10 Responses to “Interview Outtakes: The Dance Party’s Mick Coogan”

  1. Washington City Paper: Music: Blogs Says:

    [...] Savage Love « Interview Outtakes: The Dance Party’s Mick Coogan [...]

  2. Marty McFLy Says:

    The Dance Party is a broke as$ Bloc Party meets Eddie Money.

  3. Joe Warminsky Says:

    I think if you add Eddie Money to anything, it immediately becomes somewhat broke-ass.
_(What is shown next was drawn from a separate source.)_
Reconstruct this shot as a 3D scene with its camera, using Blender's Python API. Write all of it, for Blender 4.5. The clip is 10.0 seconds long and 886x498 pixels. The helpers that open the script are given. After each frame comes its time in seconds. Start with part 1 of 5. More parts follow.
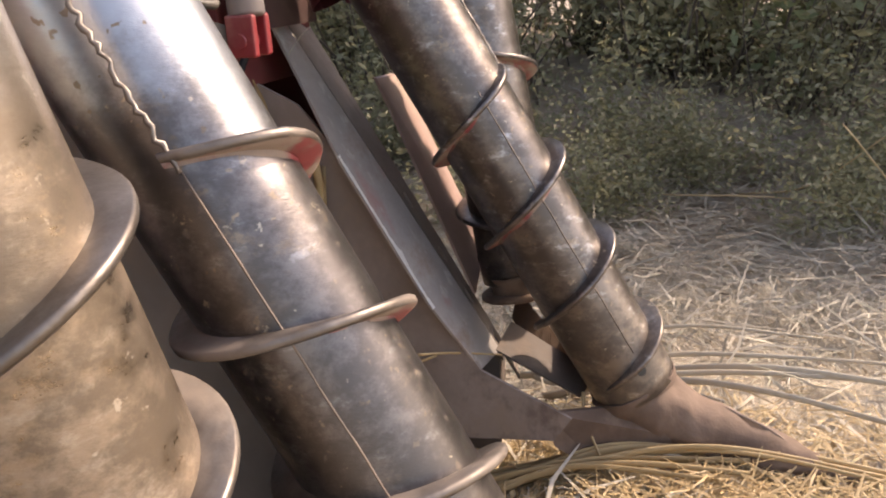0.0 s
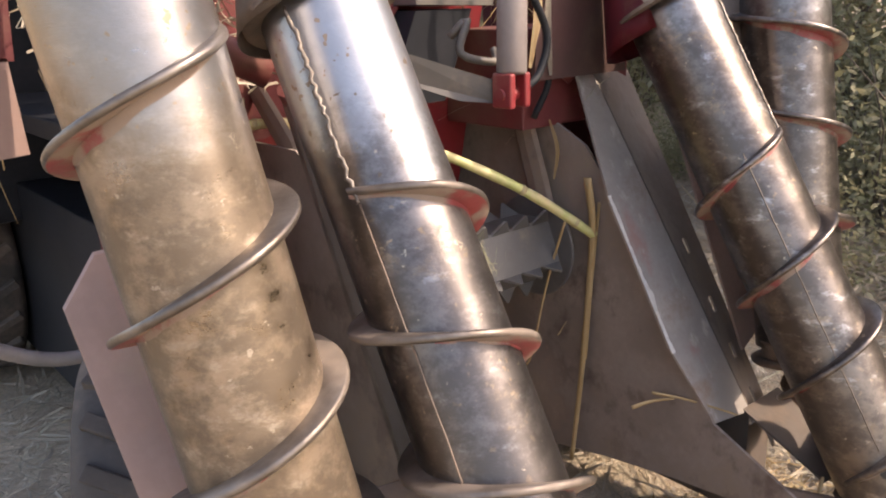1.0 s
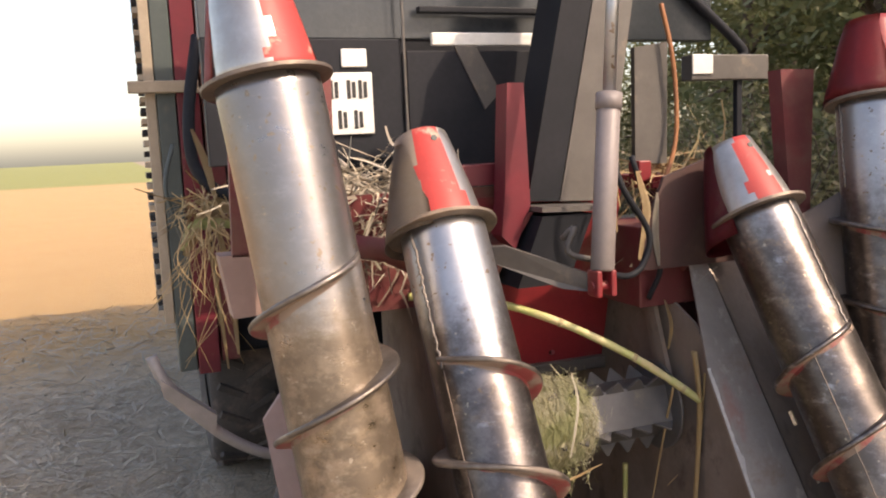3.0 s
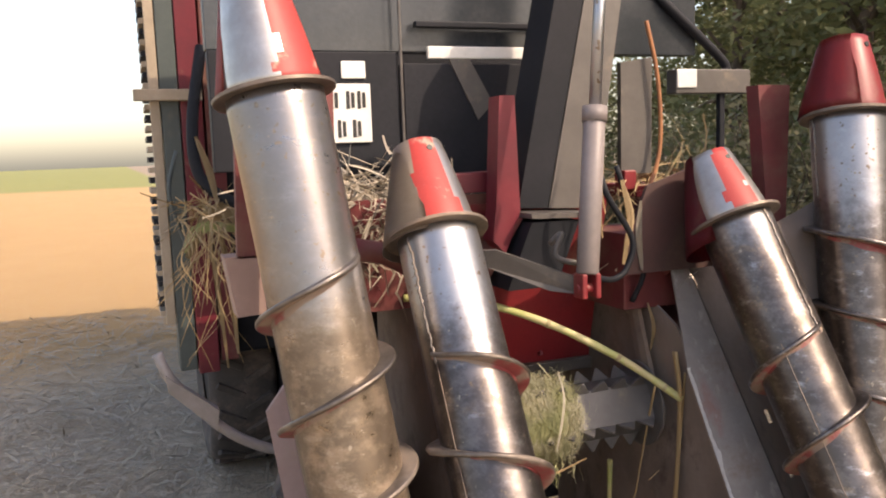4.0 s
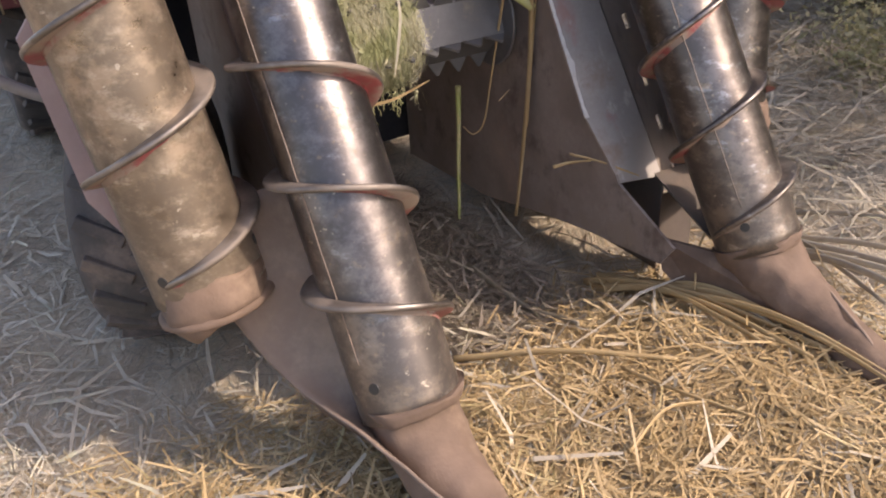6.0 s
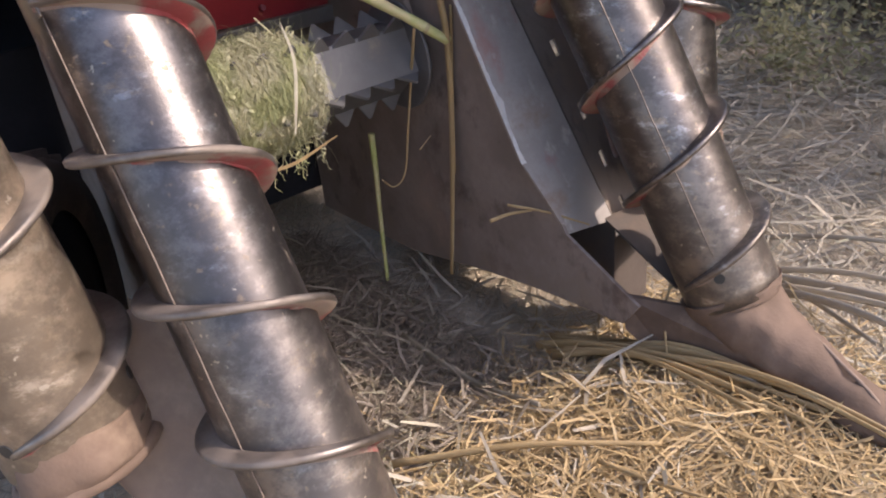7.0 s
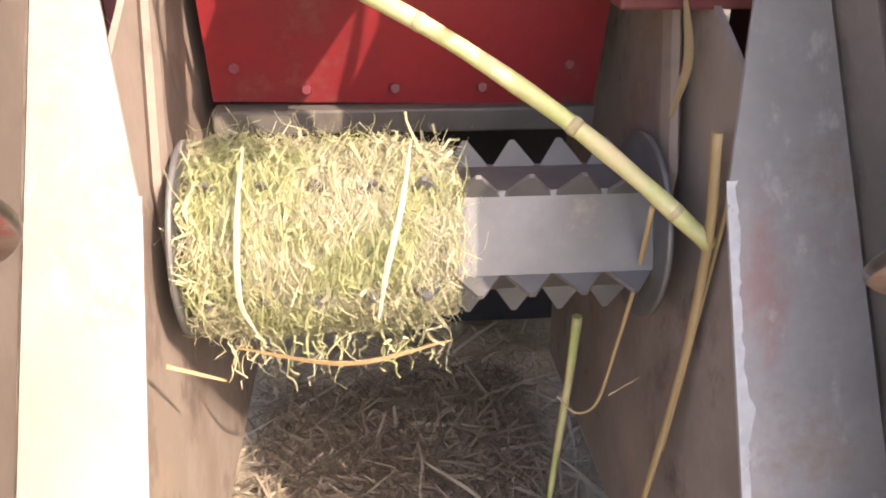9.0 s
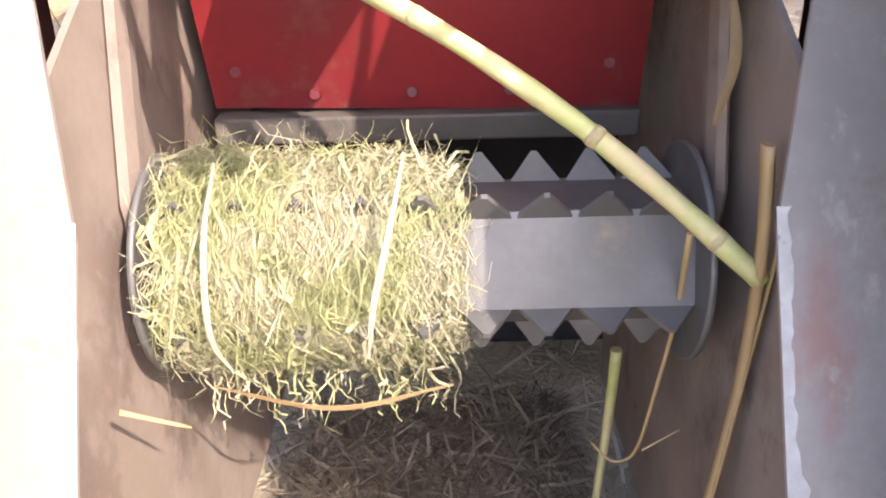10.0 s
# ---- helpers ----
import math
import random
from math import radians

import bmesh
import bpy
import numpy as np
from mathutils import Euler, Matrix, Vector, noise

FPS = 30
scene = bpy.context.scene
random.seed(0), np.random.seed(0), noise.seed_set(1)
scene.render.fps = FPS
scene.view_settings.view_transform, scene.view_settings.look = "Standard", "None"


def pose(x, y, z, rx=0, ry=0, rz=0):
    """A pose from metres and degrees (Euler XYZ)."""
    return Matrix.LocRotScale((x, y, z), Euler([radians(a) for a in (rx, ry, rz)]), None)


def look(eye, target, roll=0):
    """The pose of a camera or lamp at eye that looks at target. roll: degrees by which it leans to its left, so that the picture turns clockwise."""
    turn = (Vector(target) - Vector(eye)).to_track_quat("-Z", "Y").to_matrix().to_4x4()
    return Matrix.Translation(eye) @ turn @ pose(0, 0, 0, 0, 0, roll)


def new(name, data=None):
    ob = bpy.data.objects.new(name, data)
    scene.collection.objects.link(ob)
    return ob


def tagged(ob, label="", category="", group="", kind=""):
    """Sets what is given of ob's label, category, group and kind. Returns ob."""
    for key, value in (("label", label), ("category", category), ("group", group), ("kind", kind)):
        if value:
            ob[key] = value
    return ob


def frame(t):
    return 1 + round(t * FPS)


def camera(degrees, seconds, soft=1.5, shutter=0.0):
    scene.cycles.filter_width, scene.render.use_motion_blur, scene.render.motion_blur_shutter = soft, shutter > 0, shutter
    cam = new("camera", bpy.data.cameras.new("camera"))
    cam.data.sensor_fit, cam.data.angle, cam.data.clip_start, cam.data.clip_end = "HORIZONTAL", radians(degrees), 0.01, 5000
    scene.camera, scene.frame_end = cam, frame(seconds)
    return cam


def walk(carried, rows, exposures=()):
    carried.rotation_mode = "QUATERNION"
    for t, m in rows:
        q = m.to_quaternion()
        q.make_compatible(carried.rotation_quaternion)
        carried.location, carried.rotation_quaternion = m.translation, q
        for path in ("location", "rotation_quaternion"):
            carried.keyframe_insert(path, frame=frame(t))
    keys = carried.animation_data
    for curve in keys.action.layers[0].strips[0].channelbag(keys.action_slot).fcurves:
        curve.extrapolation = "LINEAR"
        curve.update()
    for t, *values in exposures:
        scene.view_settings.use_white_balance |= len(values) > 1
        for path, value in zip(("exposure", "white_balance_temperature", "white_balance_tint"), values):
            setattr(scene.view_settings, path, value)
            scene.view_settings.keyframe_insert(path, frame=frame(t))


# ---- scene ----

Other groups that qualify as “something + Eddie Money” include:

    Metallica + Eddie Money = Nickelback

    Parliament Funkadelic + Eddie Money = Red Hot Chili Peppers

    Prince + Eddie Money = Kanye West

    DNA + Eddie Money = LCD Soundsystem

    The possibilities are, unfortunately, endless.

  4. Jason Cherkis Says:

    Warminsky just nailed it.

  5. Mark Athitakis Says:

    You could swing it the other way, though, by picking subpar musical acts to, er, monetize:

    Yanni + Eddie Money = Billy Joel

    Outfield + Eddie Money = Survivor

    Bauhaus + Eddie Money = Editors

    Sebadoh + Eddie Money = Foo Fighters

  6. mick Says:

    For the readers: It’s not “catted-up,” it’s “tatted-up.” Vernacular for “tatooed.”

    And if anyone needs them, we have two tickets to Paradise.

  7. Joe Warminsky Says:

    Not sure what you’re saying, Athitakis. The Sebadoh+ and Bauhaus+ suggestions appear to follow my model (i.e. seminal group + Money = successful bastard child).

    I dig the Yanni+, but I think you got the timeline wrong on the Outfield+. Didn’t Survivor come first? The equation, then, would be:

    Survivor - Eddie Money = Outfield

    Right?

    More for you:

    Fugazi + Eddie Money = Pearl Jam

    Royal Trux + Eddie Money = White Stripes

  8. Mark Athitakis Says:

    I was asserting that Sebadoh and Bauhaus were overrated bands that magically transform into better but still mediocre bands with the addition of a little Money.

    And dude, it’s an equation, not a historical progression. Take the Outfield (please!), add Eddie Money, and you get something that sounds like the finer tracks on Survivor’s “Vital Signs,” an album I was legally obligated to listen to during my adolescence because the main songwriter in the band went to my high school.

    Which reminds me:

    Survivor + Money = Funny!:

    http://www.youtube.com/watch?v=14qeu7JRwt0

  9. Joe Warminsky Says:

    This is how the man keeps us down. I come up with a great idea, and it’s immediately co-opted by the Corporate Media.

    That said, I wonder if there’s an Eddie Money tribute act called Ed E. Money.

  10. Mark Athitakis Says:

    Don’t know, but the real Eddie Money has to play on the same bill as an Eagles tribute band. That’s gotta hurt.